Finding and genuinely nurturing the people who surround you in your business doesn’t just happen over drinks one night.

What do you think about networking?


  • Rachel Smith says:

    Totally agree (and we just did an ep on this for The Content Byte) that it’s about going in with a curiosity and a genuine interest in connecting with others rather than the mindset of ‘I’m here to get work’. I totally believe there’s a place for networking but am not a huge fan of the formal type of things; that said, I manage to build big networks just by being interested in others and remembering and connecting them – then they do the same for me, if they can. I do think a huge network is a plus in turbo-charging your freelance business, as there are just so many more people to refer you or to offer you work, but it’s a quandary for those of us introverts πŸ™‚

    • lindyalexander says:

      Oh, I haven’t heard that episode yet Rachel (although I did listen to a couple on a flight yesterday – loved the co-schedule tip). Yep I agree about the benefit of having a big network (it links to the idea that extroverts are ‘luckier’ in part because they have bigger networks), but I’m going about it one by one!!

  • Michaela says:

    Well I have to say I rather enjoy networking events but you know I love talking and I love champagne. Usually they involve both so that’s a WIN for me!! But I tend to agree that the focus needs to be on what you can give, rather than what you can get. Sometimes there’s a few people at these events that are a little too promotional for me.

    • lindyalexander says:

      Ha, yes I know! I’m the total opposite – much prefer a cup of tea with one person! Sometimes it just feels a bit forced and I think because you don’t always have too much time then people can feel like they need to promote themselves quickly and forcefully!

  • JuJu says:

    I spent a lot of my business years networking in various ways. I never felt it really worked for me. Now that I am a freelance travel writer, when I consider networking, I don’t see how it fits into the game plan in a formal way. I am making relationships one at a time these days and it’s more comfortable, natural, and not forced. More genuine.

  • Kirsten says:

    I’m sure some networking events are useful but many I’ve been too seemed a bit pointless. Lots of people madly exchanging cards. My worst experience was a lady from a funeral company insisting I take her card as she cheerfully informed me I would need it some day!
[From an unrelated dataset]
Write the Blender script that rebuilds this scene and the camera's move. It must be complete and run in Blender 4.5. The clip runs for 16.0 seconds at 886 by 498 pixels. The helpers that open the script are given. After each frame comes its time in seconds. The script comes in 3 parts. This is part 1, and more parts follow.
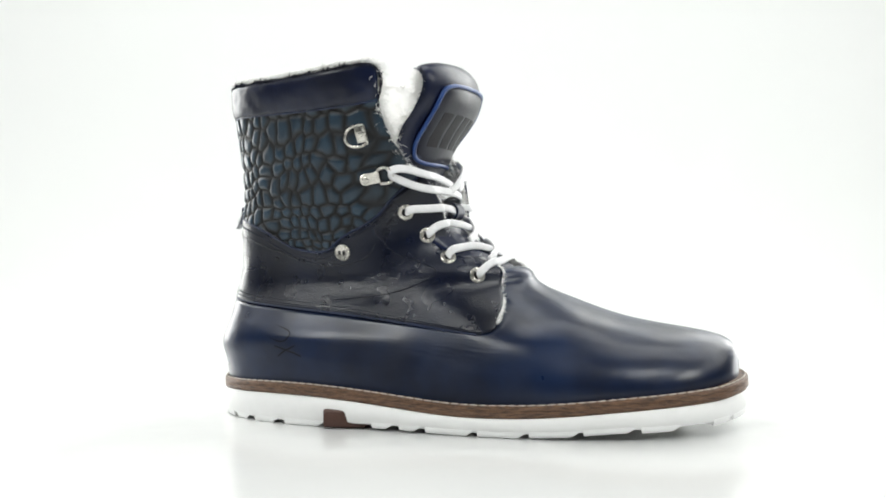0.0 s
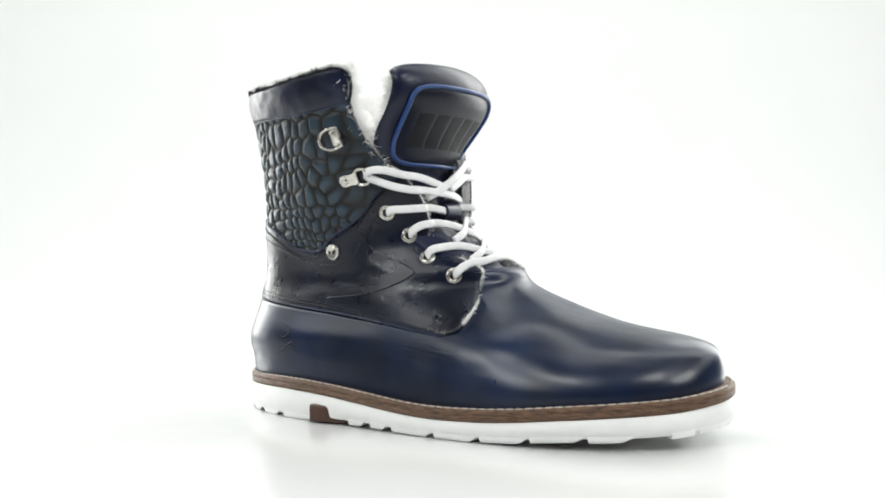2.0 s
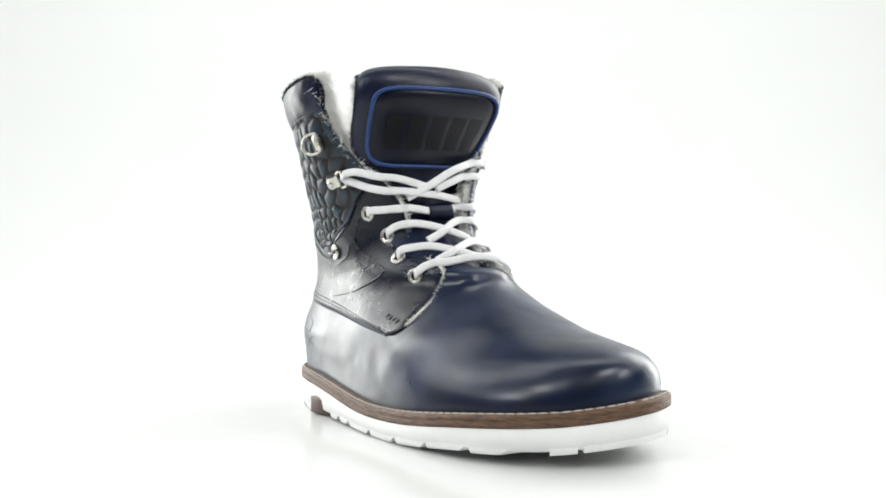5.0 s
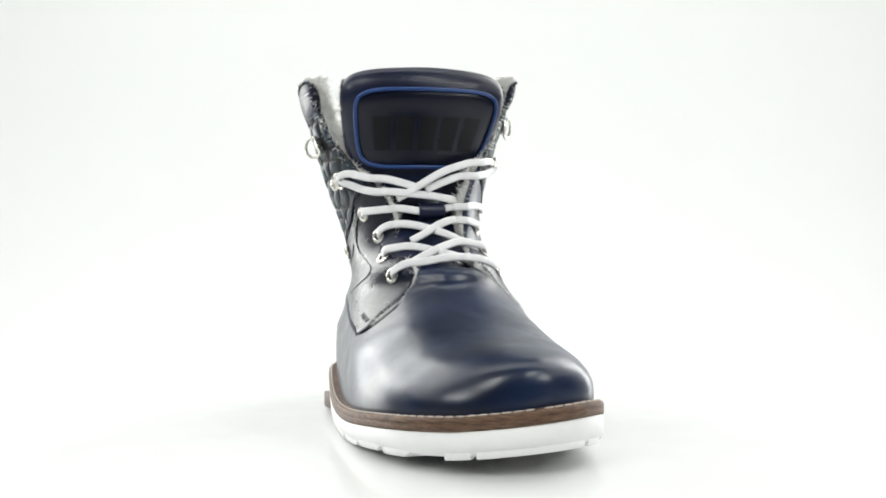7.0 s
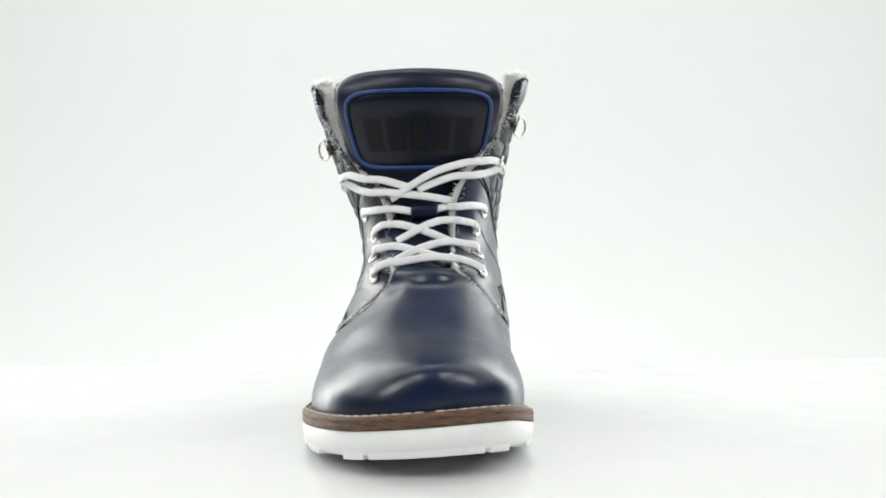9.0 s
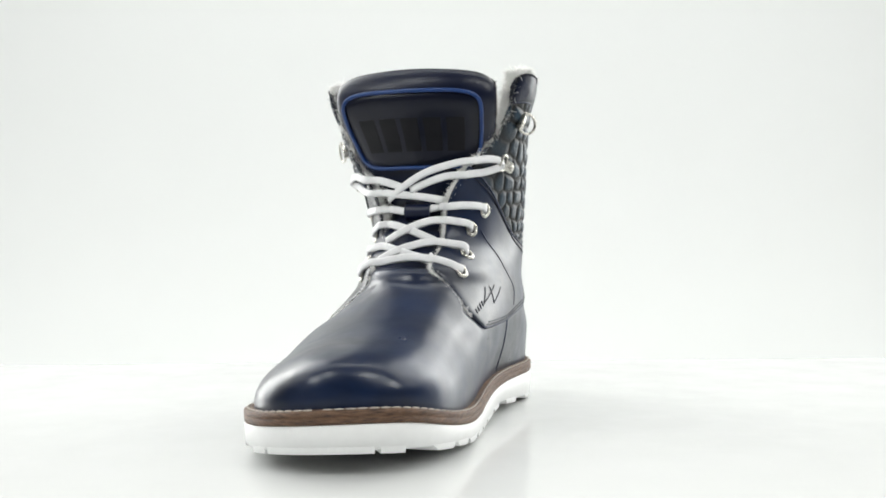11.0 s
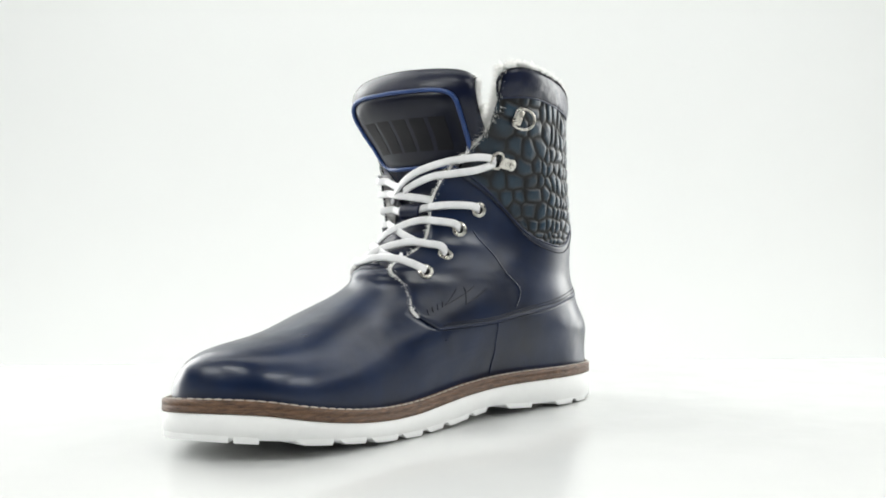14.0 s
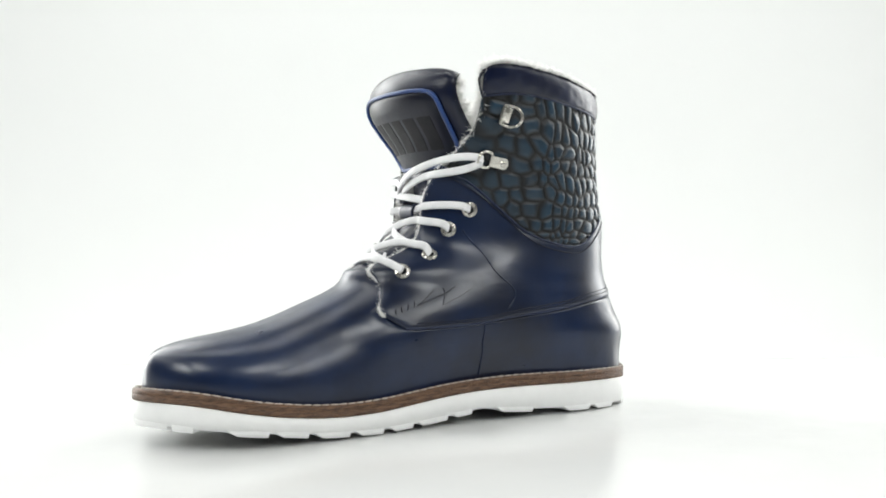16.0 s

  • I’m an introvert too, so I find networking events don’t really play to my strengths. I find Instagram is a great way to connect with editors and build a genuine rapport with them.

    • lindyalexander says:

      Thanks for your comment Diana. I love that you’re using Instagram – I do too and think it’s a bit of a ‘hidden gem’ of how to connect and form relationships with editors.

  • Caitriona says:

    Although I sometimes find networking a little difficult (I’m an ambivert, like yourself), I have found it to be very valuable. I often find myself getting ideas for my business when I’m trying to give someone else ideas for theirs. You’re absolutely right, it’s all about building relationships. I love making connections between two people who can help each other, it’s quite rewarding.

    • lindyalexander says:

      Ah, that’s so interesting Caitriona about you getting ideas when helping someone else with their business. And yes, I totally agree. It’s such a great feeling when you connect two people. Thanks for your comment.

  • michael anderson says:

    It is so refreshing to hear that networking is not a firm ticket-punched requirement to be a successful writer, as many would have you believe. I teach a basic Writing For Magazines class at various conferences and the point I stress is becoming “the favorite horse in your editor’s stable.” You are spot on that it has little to do with a business card collection, rather an honest trusting relationship with your editor(s).

    I do not follow many blogs, however I am so glad I found yours Lindy.

    • lindyalexander says:

      Hi Michael, I really like that favourite horse analogy. Thanks for your kind comments – glad you found the blog!